> _SHORT PROBLEM_:
Copy each line with the word "collection" in it.

> _DATA SECTION_:
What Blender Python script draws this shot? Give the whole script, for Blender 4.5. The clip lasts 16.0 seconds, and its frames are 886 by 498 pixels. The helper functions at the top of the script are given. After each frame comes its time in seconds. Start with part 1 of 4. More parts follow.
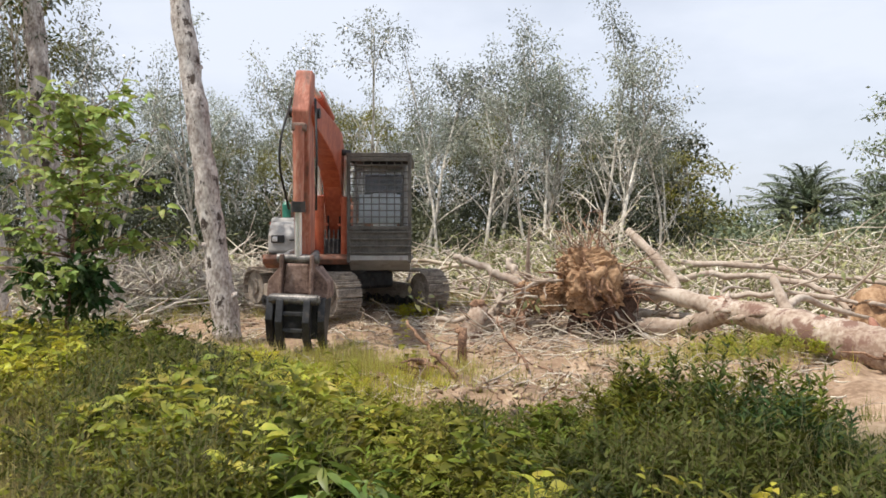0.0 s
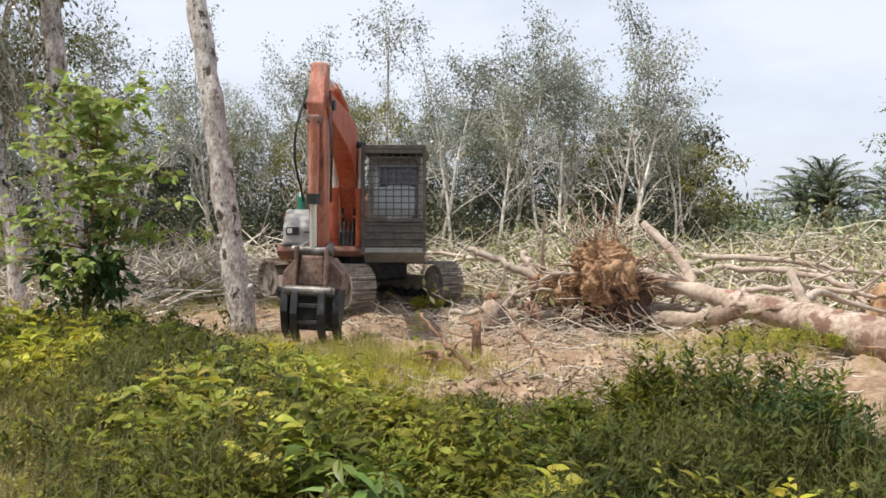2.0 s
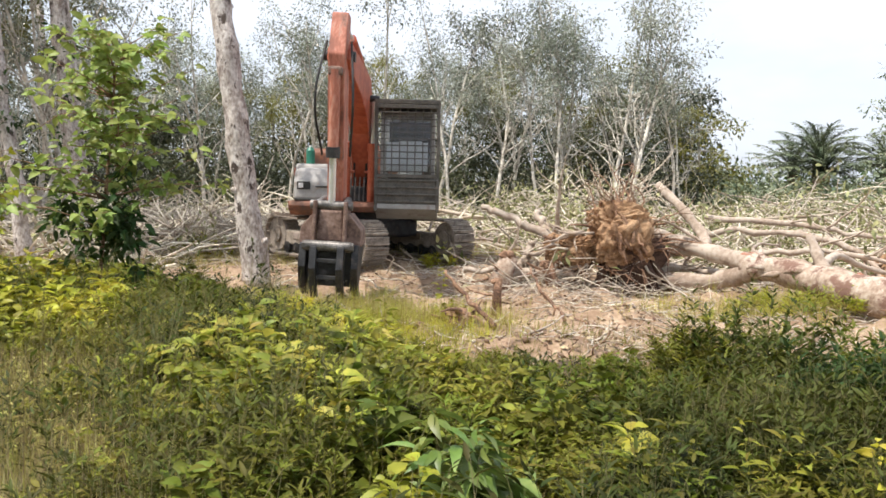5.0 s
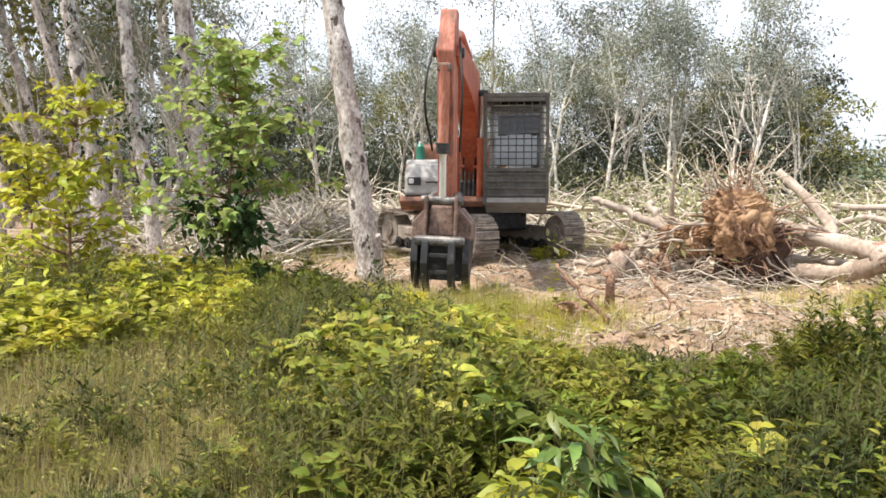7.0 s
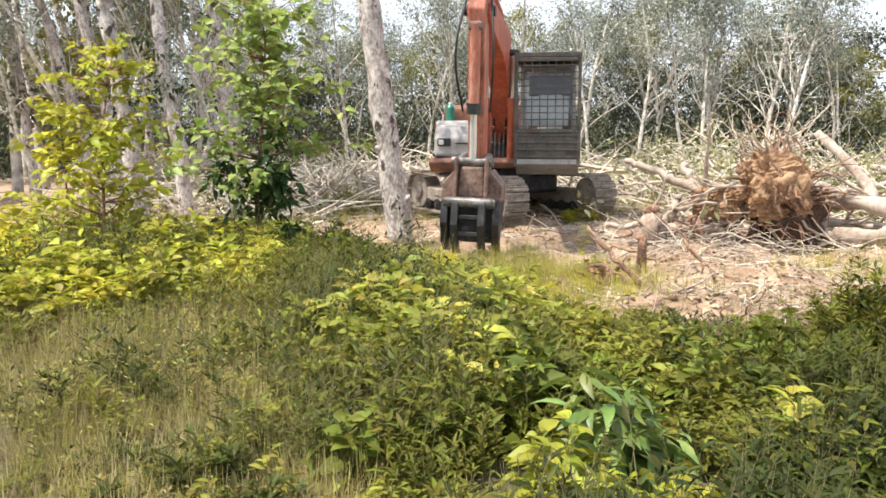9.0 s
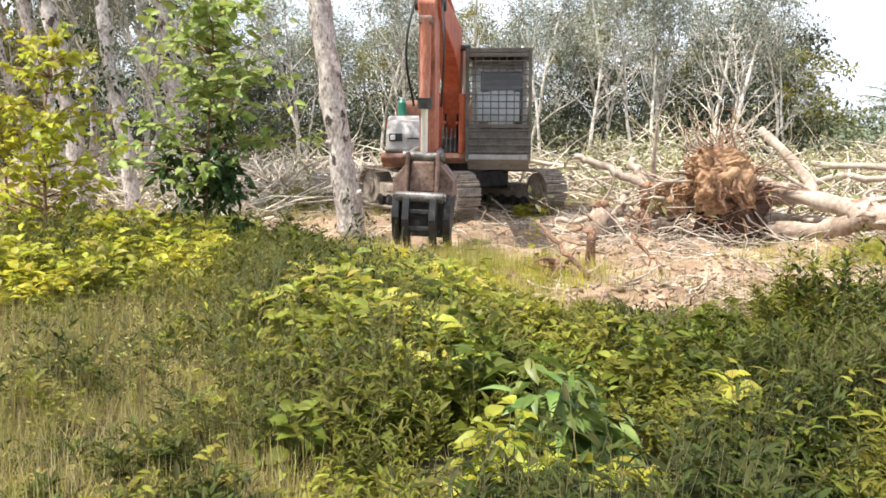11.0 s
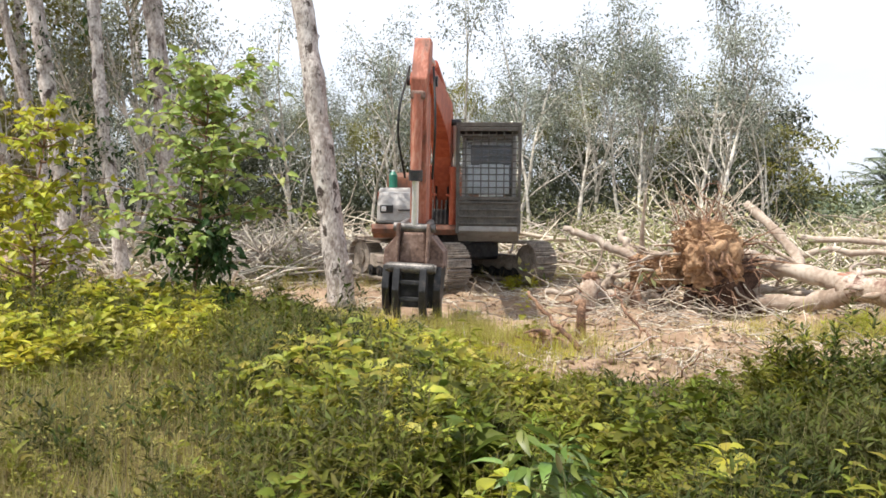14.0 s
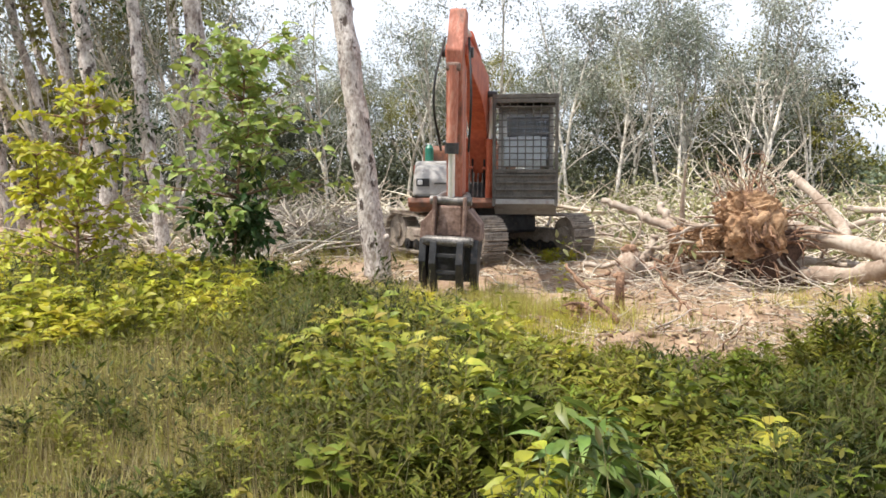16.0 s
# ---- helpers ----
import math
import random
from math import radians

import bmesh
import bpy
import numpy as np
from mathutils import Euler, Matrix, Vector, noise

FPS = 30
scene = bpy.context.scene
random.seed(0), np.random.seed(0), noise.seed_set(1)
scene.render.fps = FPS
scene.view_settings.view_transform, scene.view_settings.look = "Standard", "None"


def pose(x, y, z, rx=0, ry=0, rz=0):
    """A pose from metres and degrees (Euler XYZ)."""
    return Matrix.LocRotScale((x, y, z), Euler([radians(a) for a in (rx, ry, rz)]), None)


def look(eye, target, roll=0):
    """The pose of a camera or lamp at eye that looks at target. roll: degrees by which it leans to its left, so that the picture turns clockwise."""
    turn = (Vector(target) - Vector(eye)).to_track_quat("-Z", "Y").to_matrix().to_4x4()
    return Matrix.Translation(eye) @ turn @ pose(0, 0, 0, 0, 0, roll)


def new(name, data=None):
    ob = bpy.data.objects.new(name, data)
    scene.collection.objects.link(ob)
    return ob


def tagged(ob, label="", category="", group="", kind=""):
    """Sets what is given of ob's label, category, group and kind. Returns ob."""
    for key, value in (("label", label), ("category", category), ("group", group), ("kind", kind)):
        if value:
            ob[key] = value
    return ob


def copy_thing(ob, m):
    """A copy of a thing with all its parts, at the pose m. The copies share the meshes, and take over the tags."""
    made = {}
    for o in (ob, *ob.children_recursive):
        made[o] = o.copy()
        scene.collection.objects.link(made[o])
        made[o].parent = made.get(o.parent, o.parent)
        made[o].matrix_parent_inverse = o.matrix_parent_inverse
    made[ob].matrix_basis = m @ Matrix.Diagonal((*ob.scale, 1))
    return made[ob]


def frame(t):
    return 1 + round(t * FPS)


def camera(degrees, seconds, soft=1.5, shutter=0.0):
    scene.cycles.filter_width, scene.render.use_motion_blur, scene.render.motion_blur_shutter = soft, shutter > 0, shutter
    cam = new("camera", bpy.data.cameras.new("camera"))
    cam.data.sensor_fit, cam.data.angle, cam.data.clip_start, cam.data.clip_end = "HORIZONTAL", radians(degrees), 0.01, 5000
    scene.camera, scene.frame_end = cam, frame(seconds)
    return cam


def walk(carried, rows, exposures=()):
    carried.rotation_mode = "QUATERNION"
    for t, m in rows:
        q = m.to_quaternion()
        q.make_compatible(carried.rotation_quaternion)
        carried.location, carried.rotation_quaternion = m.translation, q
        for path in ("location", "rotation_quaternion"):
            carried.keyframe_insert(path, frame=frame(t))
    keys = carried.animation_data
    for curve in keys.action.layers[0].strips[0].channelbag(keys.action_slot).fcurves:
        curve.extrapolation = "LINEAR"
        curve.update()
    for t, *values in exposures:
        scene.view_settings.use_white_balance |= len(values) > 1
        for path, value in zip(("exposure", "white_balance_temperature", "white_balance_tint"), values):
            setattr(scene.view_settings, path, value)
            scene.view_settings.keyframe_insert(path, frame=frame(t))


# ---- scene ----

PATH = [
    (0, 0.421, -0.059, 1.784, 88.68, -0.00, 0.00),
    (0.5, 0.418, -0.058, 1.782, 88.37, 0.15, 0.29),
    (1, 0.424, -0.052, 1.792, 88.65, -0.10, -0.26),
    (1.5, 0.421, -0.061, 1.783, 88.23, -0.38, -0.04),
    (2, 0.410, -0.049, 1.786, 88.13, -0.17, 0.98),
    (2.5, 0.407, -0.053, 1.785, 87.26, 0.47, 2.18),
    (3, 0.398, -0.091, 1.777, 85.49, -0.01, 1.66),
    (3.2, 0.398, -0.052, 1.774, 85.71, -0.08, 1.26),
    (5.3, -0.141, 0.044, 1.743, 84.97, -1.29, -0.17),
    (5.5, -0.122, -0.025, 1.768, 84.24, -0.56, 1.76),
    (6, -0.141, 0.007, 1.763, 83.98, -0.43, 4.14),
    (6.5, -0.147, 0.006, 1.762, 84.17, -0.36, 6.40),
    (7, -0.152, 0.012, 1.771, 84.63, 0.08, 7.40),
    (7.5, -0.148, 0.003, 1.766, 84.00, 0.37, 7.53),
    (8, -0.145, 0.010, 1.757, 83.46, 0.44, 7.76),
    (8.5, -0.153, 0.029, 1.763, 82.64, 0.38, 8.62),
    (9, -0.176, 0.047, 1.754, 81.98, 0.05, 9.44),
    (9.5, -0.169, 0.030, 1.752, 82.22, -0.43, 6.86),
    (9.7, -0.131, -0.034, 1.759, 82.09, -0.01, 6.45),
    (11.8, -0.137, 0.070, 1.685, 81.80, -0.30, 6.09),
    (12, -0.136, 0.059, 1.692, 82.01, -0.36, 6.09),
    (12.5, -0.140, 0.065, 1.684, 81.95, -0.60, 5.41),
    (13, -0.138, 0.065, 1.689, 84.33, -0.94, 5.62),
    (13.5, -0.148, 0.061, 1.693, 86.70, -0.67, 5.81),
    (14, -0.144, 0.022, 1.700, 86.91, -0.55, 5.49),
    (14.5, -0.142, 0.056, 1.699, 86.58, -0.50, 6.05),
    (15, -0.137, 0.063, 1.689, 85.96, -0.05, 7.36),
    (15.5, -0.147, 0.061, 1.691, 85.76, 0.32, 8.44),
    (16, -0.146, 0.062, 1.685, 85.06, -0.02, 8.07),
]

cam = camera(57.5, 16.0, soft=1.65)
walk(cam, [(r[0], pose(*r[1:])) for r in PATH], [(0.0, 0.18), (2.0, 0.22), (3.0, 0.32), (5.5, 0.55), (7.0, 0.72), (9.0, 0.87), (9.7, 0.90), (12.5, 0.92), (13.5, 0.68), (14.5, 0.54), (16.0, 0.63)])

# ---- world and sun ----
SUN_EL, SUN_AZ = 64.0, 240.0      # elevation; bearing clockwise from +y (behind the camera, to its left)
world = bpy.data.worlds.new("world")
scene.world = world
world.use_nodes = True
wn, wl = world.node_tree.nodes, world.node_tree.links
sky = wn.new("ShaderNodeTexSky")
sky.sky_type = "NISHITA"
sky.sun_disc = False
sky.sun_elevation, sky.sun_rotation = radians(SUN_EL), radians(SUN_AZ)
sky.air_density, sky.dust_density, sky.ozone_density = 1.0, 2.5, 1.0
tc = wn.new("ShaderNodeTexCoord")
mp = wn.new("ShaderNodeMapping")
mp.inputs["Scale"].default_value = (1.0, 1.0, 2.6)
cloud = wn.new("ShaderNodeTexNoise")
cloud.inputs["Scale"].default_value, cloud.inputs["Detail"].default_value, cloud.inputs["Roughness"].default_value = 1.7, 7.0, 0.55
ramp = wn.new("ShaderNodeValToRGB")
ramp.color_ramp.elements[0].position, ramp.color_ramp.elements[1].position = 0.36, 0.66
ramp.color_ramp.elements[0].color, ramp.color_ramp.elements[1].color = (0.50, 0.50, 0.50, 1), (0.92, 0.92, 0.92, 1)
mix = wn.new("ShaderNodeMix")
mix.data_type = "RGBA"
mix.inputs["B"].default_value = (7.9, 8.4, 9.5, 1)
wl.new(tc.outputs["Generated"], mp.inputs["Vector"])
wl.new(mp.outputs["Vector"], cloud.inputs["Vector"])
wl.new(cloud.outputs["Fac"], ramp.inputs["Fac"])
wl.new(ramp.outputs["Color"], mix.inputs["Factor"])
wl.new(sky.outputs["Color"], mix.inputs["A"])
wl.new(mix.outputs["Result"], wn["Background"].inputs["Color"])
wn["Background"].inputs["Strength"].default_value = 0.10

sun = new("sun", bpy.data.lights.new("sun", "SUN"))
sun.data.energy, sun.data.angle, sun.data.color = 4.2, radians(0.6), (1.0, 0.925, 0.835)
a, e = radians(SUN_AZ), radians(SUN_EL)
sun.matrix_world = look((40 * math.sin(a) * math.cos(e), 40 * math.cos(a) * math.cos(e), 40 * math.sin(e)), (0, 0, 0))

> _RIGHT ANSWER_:
    scene.collection.objects.link(ob)
        scene.collection.objects.link(made[o])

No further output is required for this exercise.